Connex Koleje Polskie wygrały w sądzie z Urzędem Transportu Kolejowego, ale to nie znaczy, że licencję na przewóz osób ma w kieszeni.
UTK co jakiś czas wzywał Connex do uzupełnienia wniosku: biznesplanu, informacji o wynikach i przepływach finansowych, gwarancjach itp. Wreszcie zażądał informacji o taborze, którym ma zamiar wozić pasażerów, a także danych na temat personelu, który przewozy obsłuży.
Connex, potężna firma o międzynarodowym zasięgu, zajmująca się przewozami pasażerskimi kolejowymi i kołowymi, w Polsce wagonów nie posiada. Złożył więc w UTK deklarację, że gdy licencję dostanie, a potem wygra przetarg na obsługę transportu osób w jakimś województwie, to tabor do kraju sprowadzi. Dla urzędu, który od niedawna hołduje zasadzie, że kto taboru nie ma, ten na tory w Polsce nie wjedzie, to za mało. Wydania licencji odmówił - wyjaśnia "PB"

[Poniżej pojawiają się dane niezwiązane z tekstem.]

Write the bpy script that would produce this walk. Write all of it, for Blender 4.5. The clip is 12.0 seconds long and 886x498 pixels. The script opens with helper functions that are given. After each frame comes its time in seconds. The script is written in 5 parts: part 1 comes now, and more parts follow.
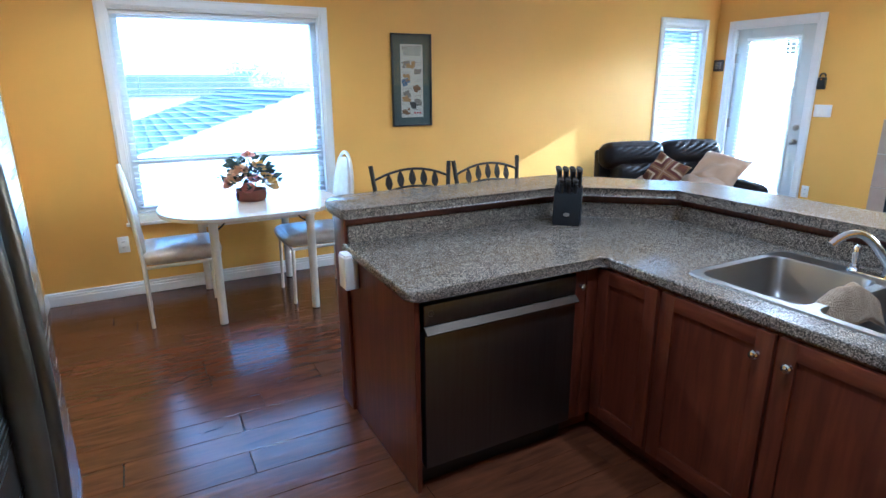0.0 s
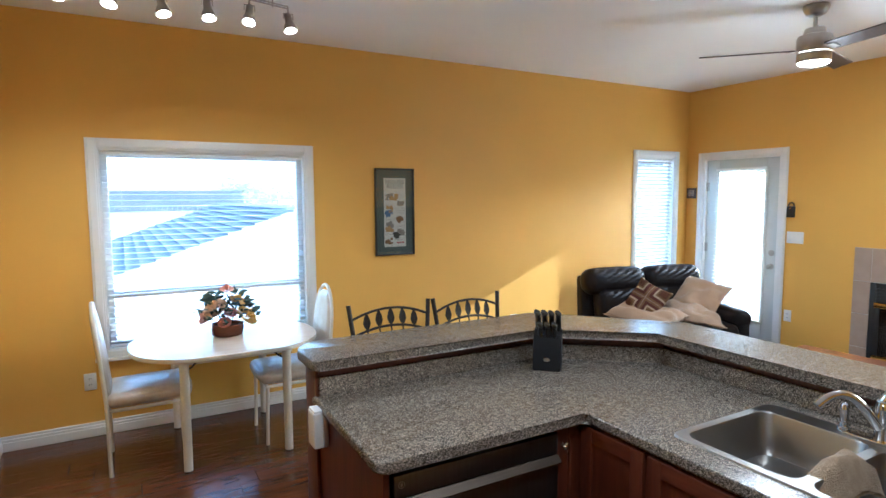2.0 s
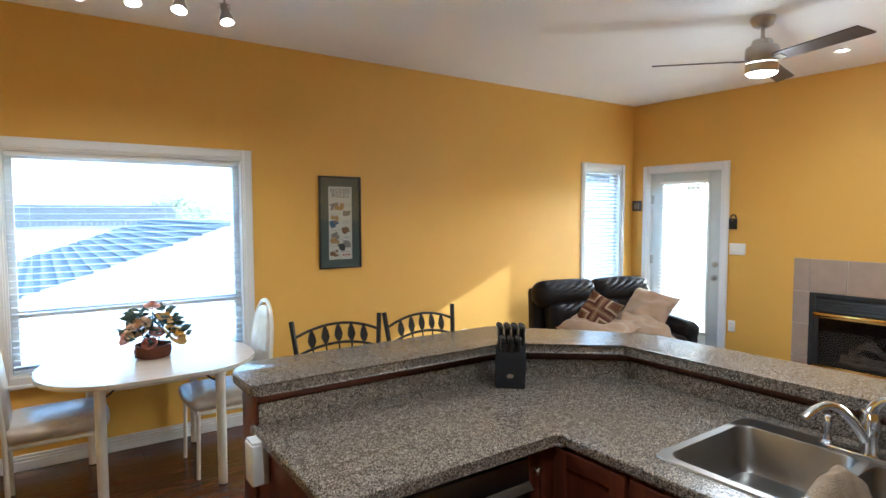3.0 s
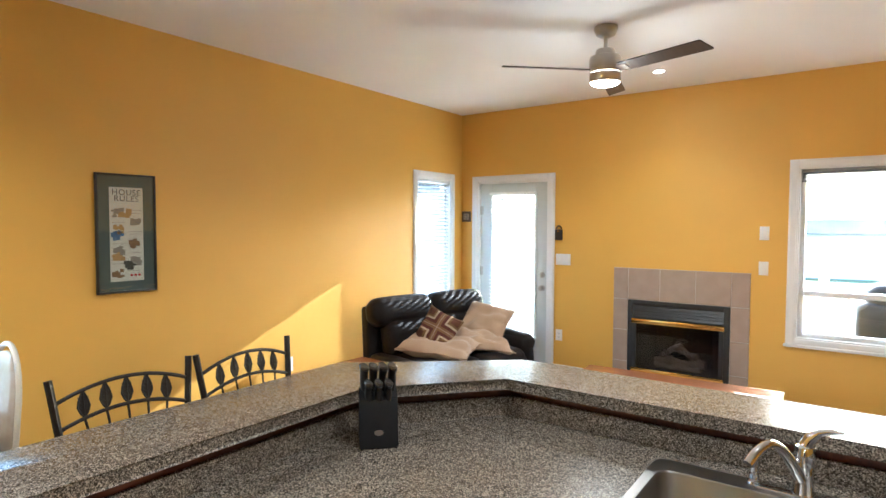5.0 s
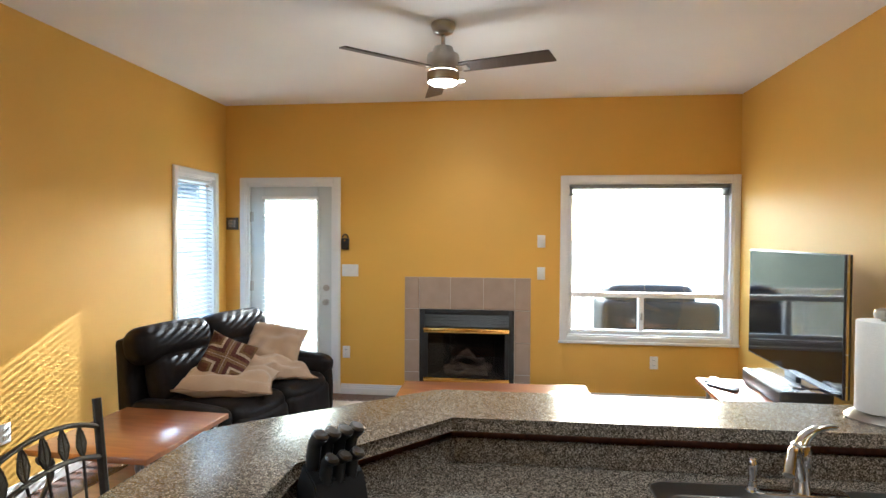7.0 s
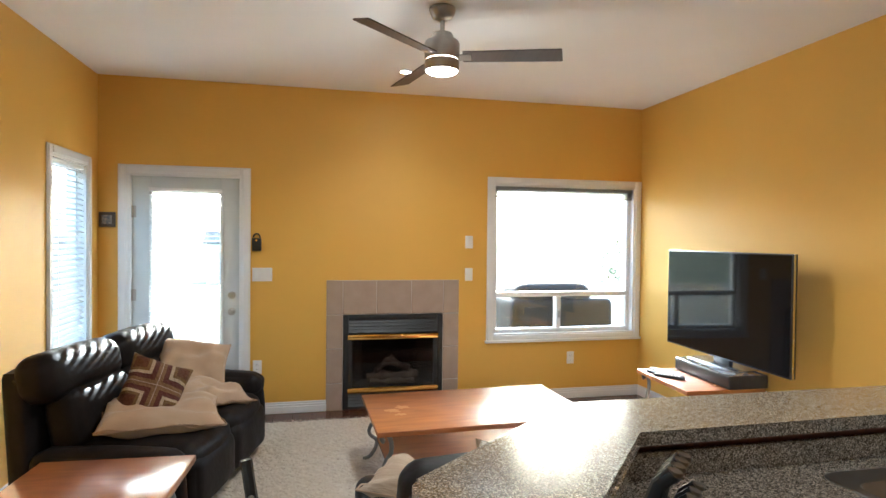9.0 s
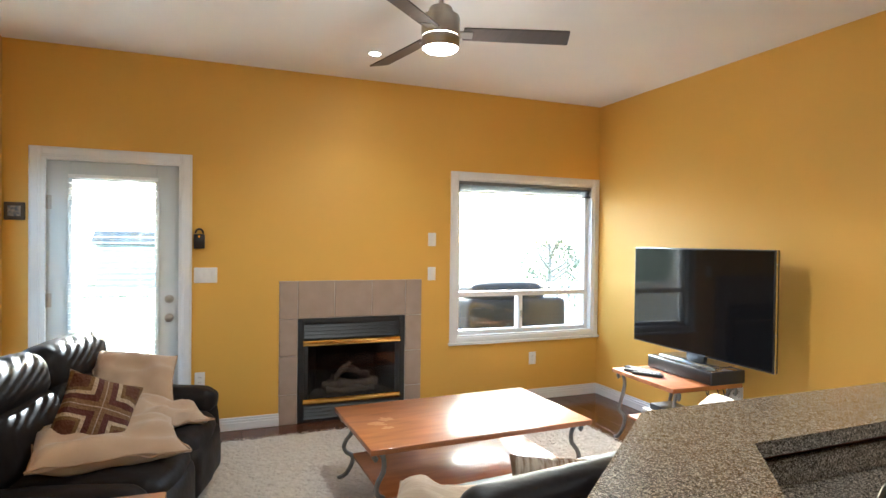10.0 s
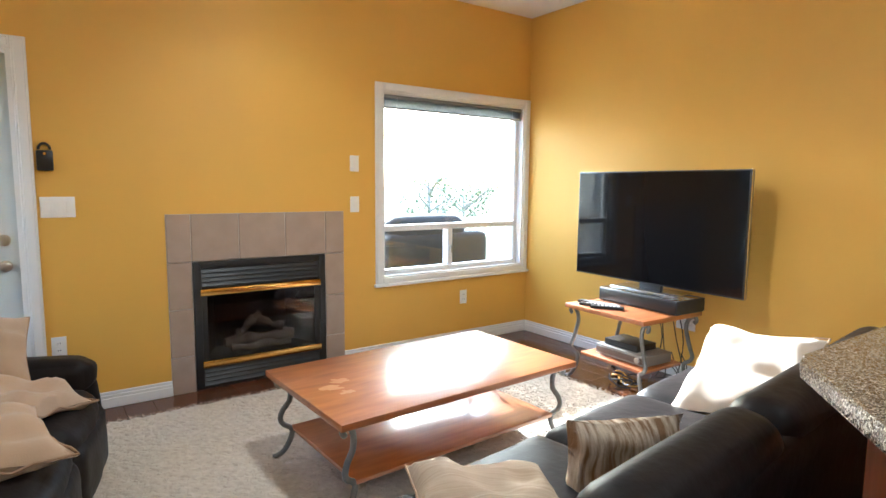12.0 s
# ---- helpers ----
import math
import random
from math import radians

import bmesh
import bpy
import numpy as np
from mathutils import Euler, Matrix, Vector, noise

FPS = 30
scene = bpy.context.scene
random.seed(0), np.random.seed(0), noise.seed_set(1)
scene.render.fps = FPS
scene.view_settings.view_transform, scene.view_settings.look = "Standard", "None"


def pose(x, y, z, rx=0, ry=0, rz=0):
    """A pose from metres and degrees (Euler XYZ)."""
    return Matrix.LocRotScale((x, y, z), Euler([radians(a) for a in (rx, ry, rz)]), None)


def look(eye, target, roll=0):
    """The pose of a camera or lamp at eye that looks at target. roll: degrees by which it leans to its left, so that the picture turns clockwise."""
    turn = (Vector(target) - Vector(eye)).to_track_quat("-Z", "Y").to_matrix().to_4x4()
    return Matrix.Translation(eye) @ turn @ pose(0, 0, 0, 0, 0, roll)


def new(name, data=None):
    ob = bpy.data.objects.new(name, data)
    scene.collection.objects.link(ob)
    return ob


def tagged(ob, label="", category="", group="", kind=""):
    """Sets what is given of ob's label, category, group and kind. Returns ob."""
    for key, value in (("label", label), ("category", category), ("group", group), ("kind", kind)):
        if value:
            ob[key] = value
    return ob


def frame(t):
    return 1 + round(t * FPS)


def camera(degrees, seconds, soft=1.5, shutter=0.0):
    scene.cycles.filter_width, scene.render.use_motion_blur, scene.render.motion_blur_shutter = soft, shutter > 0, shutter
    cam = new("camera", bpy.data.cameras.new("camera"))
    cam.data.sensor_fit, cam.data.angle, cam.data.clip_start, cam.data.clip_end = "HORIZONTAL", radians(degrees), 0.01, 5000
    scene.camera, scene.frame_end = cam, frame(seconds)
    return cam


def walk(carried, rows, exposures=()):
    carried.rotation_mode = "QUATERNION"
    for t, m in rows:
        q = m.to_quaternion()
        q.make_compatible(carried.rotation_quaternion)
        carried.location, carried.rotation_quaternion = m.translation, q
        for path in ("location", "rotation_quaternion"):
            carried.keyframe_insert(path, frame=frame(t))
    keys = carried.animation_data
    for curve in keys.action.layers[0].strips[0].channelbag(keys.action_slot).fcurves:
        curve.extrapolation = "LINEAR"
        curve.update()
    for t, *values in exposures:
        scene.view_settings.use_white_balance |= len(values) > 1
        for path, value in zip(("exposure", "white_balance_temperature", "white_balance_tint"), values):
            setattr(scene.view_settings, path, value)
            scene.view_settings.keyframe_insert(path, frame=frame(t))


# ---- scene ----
cam = camera(75.6, 12.0)
PATH = [
    (0, (0.087, 0.363, 1.523), (0.993, 2.057, 0.967), -0.3),
    (0.5, (0.103, 0.369, 1.595), (1.009, 2.074, 1.076), -0.2),
    (1, (0.116, 0.373, 1.664), (1.033, 2.102, 1.253), -0.1),
    (1.5, (0.134, 0.372, 1.702), (1.07, 2.117, 1.421), -0.2),
    (2, (0.176, 0.403, 1.686), (1.151, 2.14, 1.502), -0.3),
    (2.5, (0.212, 0.492, 1.659), (1.265, 2.186, 1.513), -0.1),
    (3, (0.237, 0.627, 1.627), (1.386, 2.26, 1.501), -0.1),
    (5, (0.485, 1.2, 1.617), (2.105, 2.37, 1.53), 0.2),
    (5.5, (0.534, 1.415, 1.595), (2.269, 2.406, 1.525), 0.3),
    (6, (0.637, 1.637, 1.572), (2.467, 2.443, 1.516), 0.3),
    (6.5, (0.648, 1.866, 1.576), (2.565, 2.432, 1.528), 0.4),
    (7, (0.631, 2.133, 1.588), (2.616, 2.371, 1.544), 0.3),
    (7.5, (0.694, 2.404, 1.591), (2.693, 2.383, 1.551), 0.5),
    (8, (0.66, 2.68, 1.588), (2.651, 2.488, 1.549), 0.5),
    (8.5, (0.70, 2.99, 1.583), (2.675, 2.677, 1.546), 0.5),
    (9, (0.93, 3.27, 1.576), (2.883, 2.837, 1.540), 0.6),
    (9.5, (1.249, 3.452, 1.568), (3.16, 2.863, 1.533), 0.6),
    (10, (1.361, 3.66, 1.531), (3.22, 2.922, 1.504), 0.7),
    (10.5, (1.557, 3.79, 1.503), (3.356, 2.915, 1.471), 0.6),
    (11, (1.722, 3.91, 1.492), (3.451, 2.906, 1.461), 0.7),
    (11.5, (1.93, 3.957, 1.428), (3.585, 2.836, 1.349), 0.6),
    (12, (2.226, 3.828, 1.388), (3.848, 2.679, 1.166), 0.5),
]
EXPOSURES = [(0, 4.3, 4020, 4), (2, 4.06, 4560, 4), (3, 3.96, 4810, 4), (5, 4.22, 5060, 4), (6, 3.97, 5090, 4), (7, 3.78, 5110, 4), (9.5, 3.83, 5210, 4), (12, 3.97, 5090, 4)]
walk(cam, [(t, look(eye, target, roll)) for t, eye, target, roll in PATH], EXPOSURES)

# ---- light ----
SUN_DIR = Vector((-4.9, 1.0, -2.05)).normalized()      # the way the sunlight travels
world = bpy.data.worlds.new("world")
scene.world = world
world.use_nodes = True
wn, wl = world.node_tree.nodes, world.node_tree.links
sky = wn.new("ShaderNodeTexSky")
sky.sky_type, sky.sun_disc = "NISHITA", False
sky.sun_elevation = math.asin(-SUN_DIR.z)
sky.sun_rotation = math.atan2(-SUN_DIR.x, -SUN_DIR.y)
sky.air_density, sky.dust_density = 1.0, 3.2
wl.new(sky.outputs[0], wn["Background"].inputs[0])
wn["Background"].inputs[1].default_value = 0.15
sun = new("sun", bpy.data.lights.new("sun", "SUN"))
sun.data.energy, sun.data.angle, sun.data.color = 2.0, radians(0.4), (1.0, 0.93, 0.82)
sun.matrix_world = look((20, 0, 12), Vector((20, 0, 12)) + SUN_DIR)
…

We wtorek Wojewódzki Sąd Administracyjny (WSA) w Warszawie, do którego Connex złożył skargę, uchylił decyzję UTK, ale w ogóle nie rozstrzygał, czy odmowa była zasadna, czy nie. Uchylił decyzję, bo uznał, że urząd nie przeanalizował całej gromadzonej przez prawie rok dokumentacji, a skoncentrował się tylko na dwóch zaświadczeniach: o taborze i pracownikach. Sąd zapowiedział, że meritum sprawy zajmie się wtedy, gdy prezes UTK w sposób merytoryczny uzasadni swoją odmowę - czytamy w dzienniku.
Na razie UTK ma zapłacić 10 tys. zł kosztów procesowych. Może się też odwołać od decyzji WSA, ponieważ wyrok nie jest jeszcze prawomocny.
Connex na razie wygrał bitwę, ale batalii o licencję jeszcze nie zakończył. Nie ma bowiem gwarancji, że UTK po ponownej analizie wniosku zmieni zdanie.